My new Amazon Shipping Address: Amazon to Deliver to Autos


We’ve had Amazon deliver packages to our porches, workplaces, and even inside our homes, but now there is a new method of delivery: the trunk of our cars. People in dozens of cities across the United States are starting to receive their orders with a courier unlocking their car with a few taps on a smartphone screen and dropping the package inside the trunk or on the back seat. This new “in-car delivery” is a game changer for many who would be unable to receive their packages in a certain location or be worried about the safety of their package.

The new method of delivery, Amazon Key In-Car, is a variation of Amazon Key, which enables in-home delivery.

Amazon Key In-Car relies on the vehicle’s internet connection to open the truck to deliver packages. The system allows couriers to unlock vehicles only once for each scheduled delivery to prevent unauthorized access, and once the process is completed, an alert will be sent to customers.

Although the process seems secure, customers must place a great amount of trust on the couriers. The in-car service has fewer protections than the in-home delivery service, which requires customers to have an internet-connected front door lock and security camera for the purpose of monitoring couriers.

General manager of Amazon Key Rohit Shrivastava says to concerned customers that “if the damage is caused by a delivery and a customer calls, we will make sure it’s right.”

Amazon has said that it will take care of any broken window or lock that is caused by a delivery, which has put customers at ease.

There are a few restrictions to this service, however. It is necessary for customers to have a 2015 or later Chevrolet, Buick, GMC, or Cadillac vehicle with an active OnStar account, which is the roadside assistance and navigation service from General Motors. Car owners with 2015 or newer Volvos with a similar service, On Call, are also eligible for Amazon in-car delivery. Amazon has said that the service will be expanded to other carmakers over time.

Customers are unable to receive in-car deliveries if they have parked inside gated and underground parking garages, since satellite signals are often unable to reach those areas. The service appears to be aimed at people who will often leave their vehicles in easily accessible areas.

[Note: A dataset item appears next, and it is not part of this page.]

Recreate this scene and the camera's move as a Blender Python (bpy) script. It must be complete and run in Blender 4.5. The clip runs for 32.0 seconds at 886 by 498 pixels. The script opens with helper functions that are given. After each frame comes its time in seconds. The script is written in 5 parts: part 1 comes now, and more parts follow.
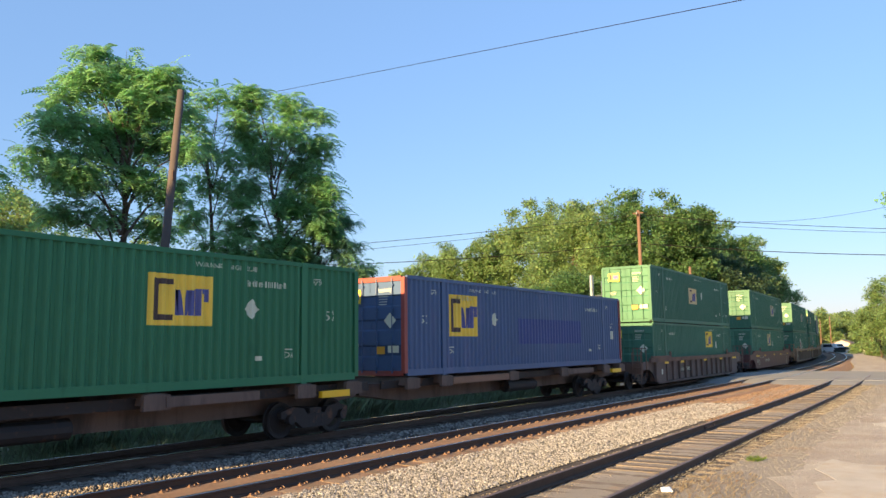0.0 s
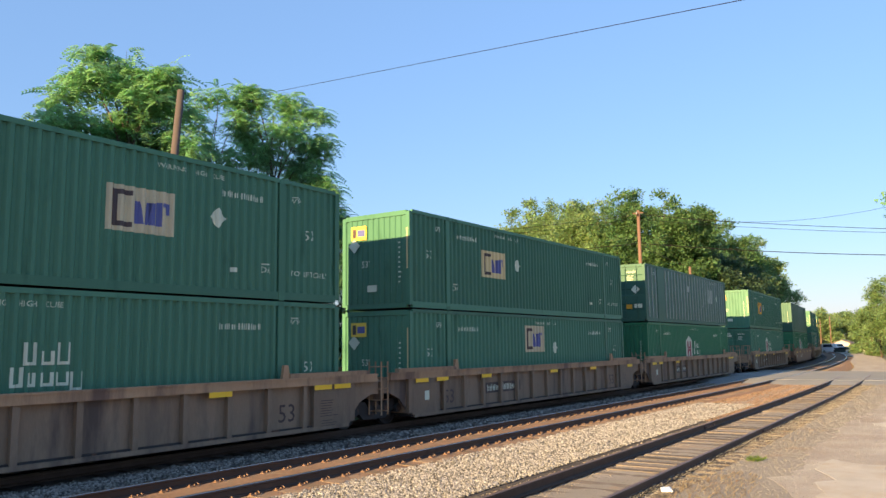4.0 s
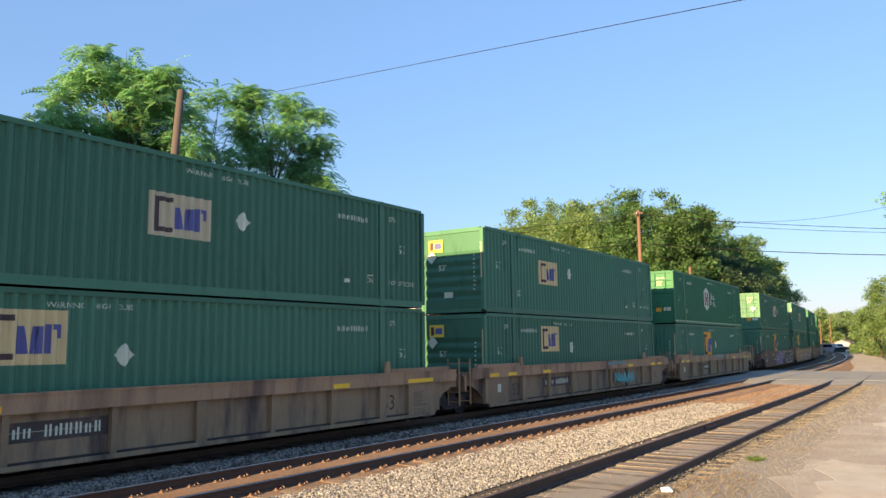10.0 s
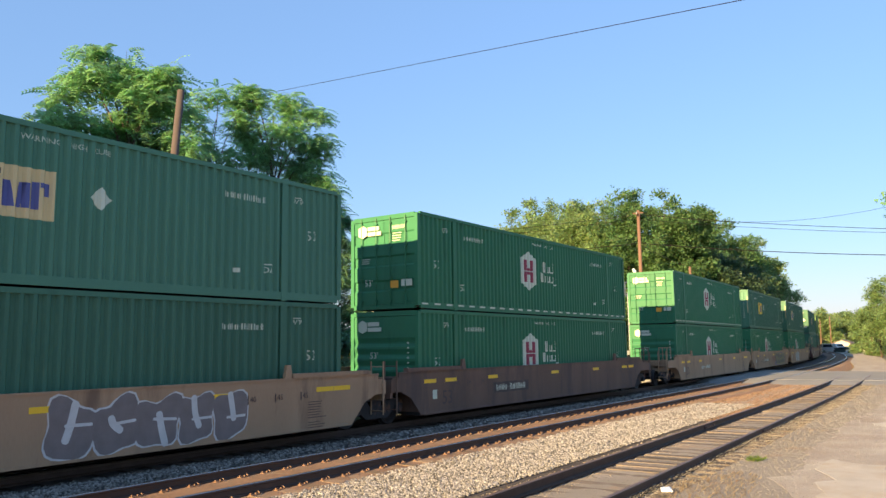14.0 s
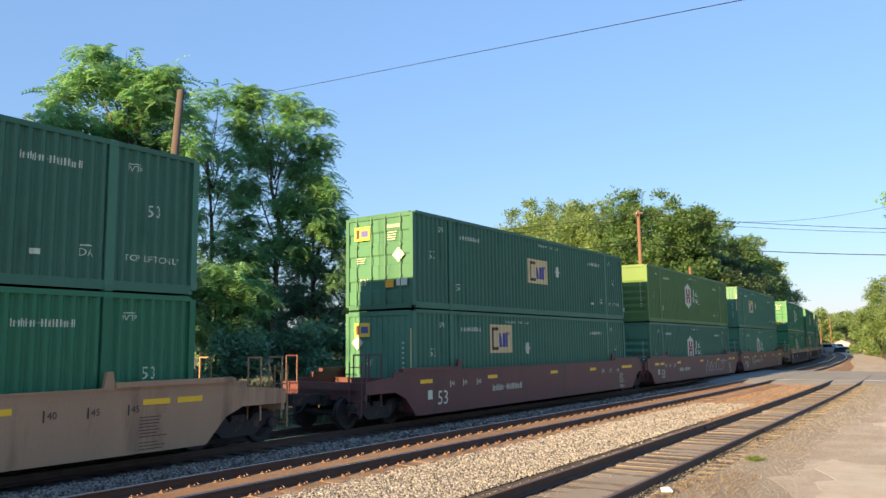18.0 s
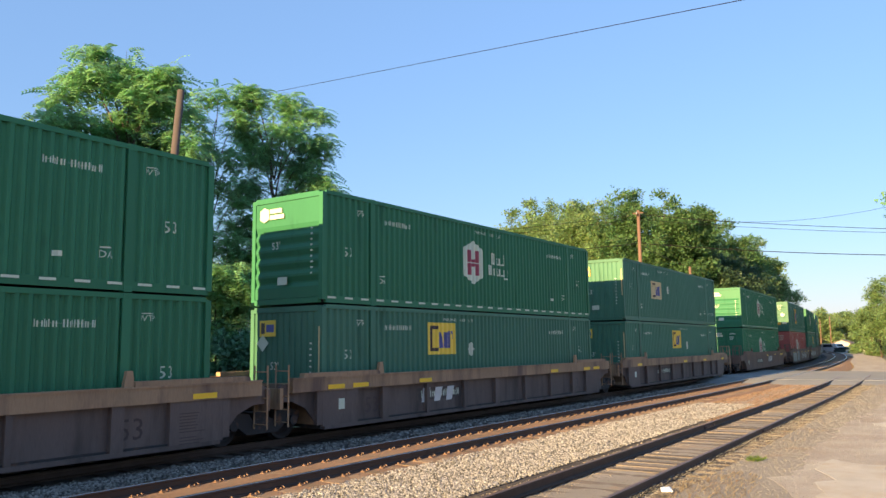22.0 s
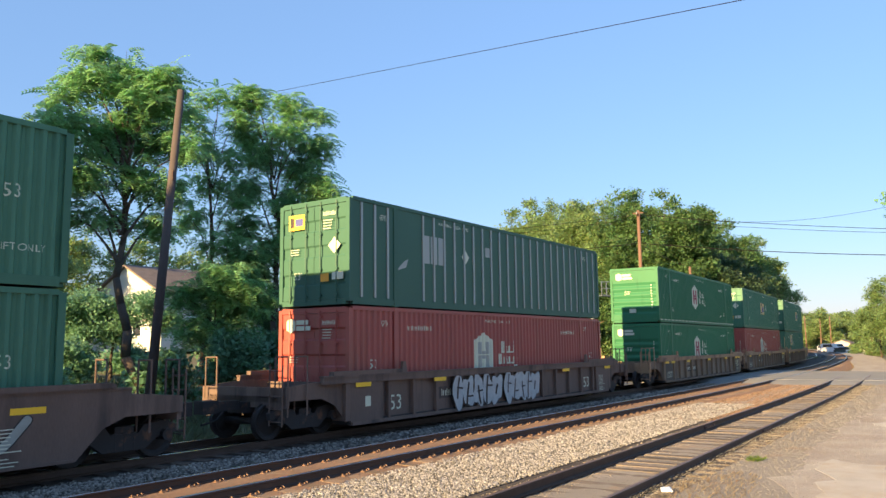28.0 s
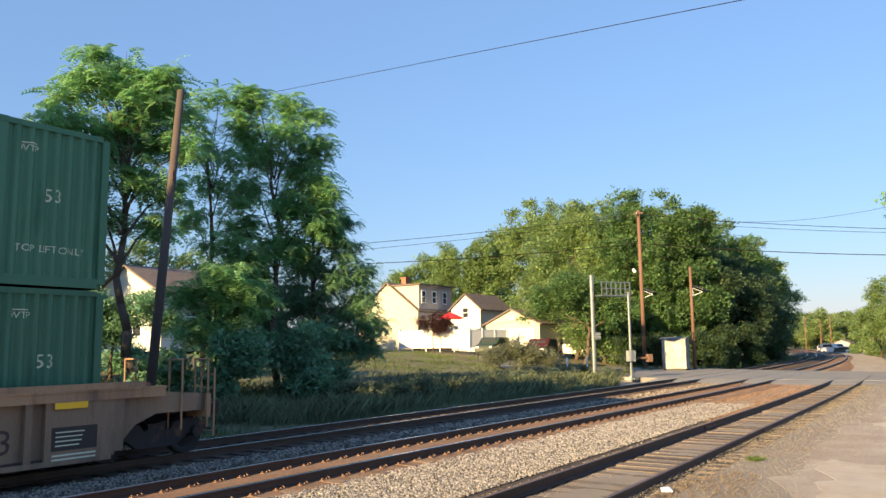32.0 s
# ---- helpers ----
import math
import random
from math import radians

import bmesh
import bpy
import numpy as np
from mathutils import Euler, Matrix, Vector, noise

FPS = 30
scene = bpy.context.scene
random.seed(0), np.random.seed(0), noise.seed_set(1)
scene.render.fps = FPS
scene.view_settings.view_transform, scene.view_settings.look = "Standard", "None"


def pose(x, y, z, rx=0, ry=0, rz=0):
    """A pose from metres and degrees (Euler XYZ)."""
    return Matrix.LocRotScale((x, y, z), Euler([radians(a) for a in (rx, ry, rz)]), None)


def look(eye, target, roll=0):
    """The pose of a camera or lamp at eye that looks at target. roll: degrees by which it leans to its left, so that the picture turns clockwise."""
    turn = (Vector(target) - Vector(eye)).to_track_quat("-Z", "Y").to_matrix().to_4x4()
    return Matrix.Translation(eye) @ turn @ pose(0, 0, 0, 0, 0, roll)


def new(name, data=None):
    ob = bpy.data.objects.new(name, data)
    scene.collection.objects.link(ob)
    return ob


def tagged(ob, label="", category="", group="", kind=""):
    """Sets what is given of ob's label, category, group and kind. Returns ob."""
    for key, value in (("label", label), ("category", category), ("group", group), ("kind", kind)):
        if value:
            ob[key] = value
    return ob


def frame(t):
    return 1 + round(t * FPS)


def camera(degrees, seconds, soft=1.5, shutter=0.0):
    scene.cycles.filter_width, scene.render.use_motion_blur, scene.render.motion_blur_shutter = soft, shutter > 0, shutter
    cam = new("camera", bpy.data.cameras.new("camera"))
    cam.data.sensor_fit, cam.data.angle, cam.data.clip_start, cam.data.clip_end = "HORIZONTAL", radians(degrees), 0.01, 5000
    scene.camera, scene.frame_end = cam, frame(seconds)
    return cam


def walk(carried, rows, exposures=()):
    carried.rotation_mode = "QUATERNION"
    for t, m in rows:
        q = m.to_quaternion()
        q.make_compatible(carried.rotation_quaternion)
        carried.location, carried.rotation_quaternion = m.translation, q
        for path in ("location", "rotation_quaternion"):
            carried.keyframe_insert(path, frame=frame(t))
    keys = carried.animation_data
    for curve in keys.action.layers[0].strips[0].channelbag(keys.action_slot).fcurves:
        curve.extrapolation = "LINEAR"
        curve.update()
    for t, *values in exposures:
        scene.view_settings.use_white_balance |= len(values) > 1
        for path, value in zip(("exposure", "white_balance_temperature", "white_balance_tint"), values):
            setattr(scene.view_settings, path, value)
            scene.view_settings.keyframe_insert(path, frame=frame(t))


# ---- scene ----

There are package restrictions as well. Packages must not be over 50 pounds, exceed 26 x 21 x 16 inches, and can’t be valued higher than $1,300 or be fulfilled by a third-party seller.

It is also required that customers be a Prime member to receive this service.

The promise of in-car delivery could be a game changer for some users. Some don’t want to risk having their package swiped from their front porch, and some are unable to receive Amazon orders at work, perhaps because the company’s mail room is not secure or the employer does not allow it. And for those who live in an unsafe neighborhood, having a package being safely delivered to their car is a huge deal.

Soon, even more people will have the option of “in-car delivery” for receiving a package. It will be available in 37 cities and surrounding areas, allowing for people everywhere to instantly receive orders.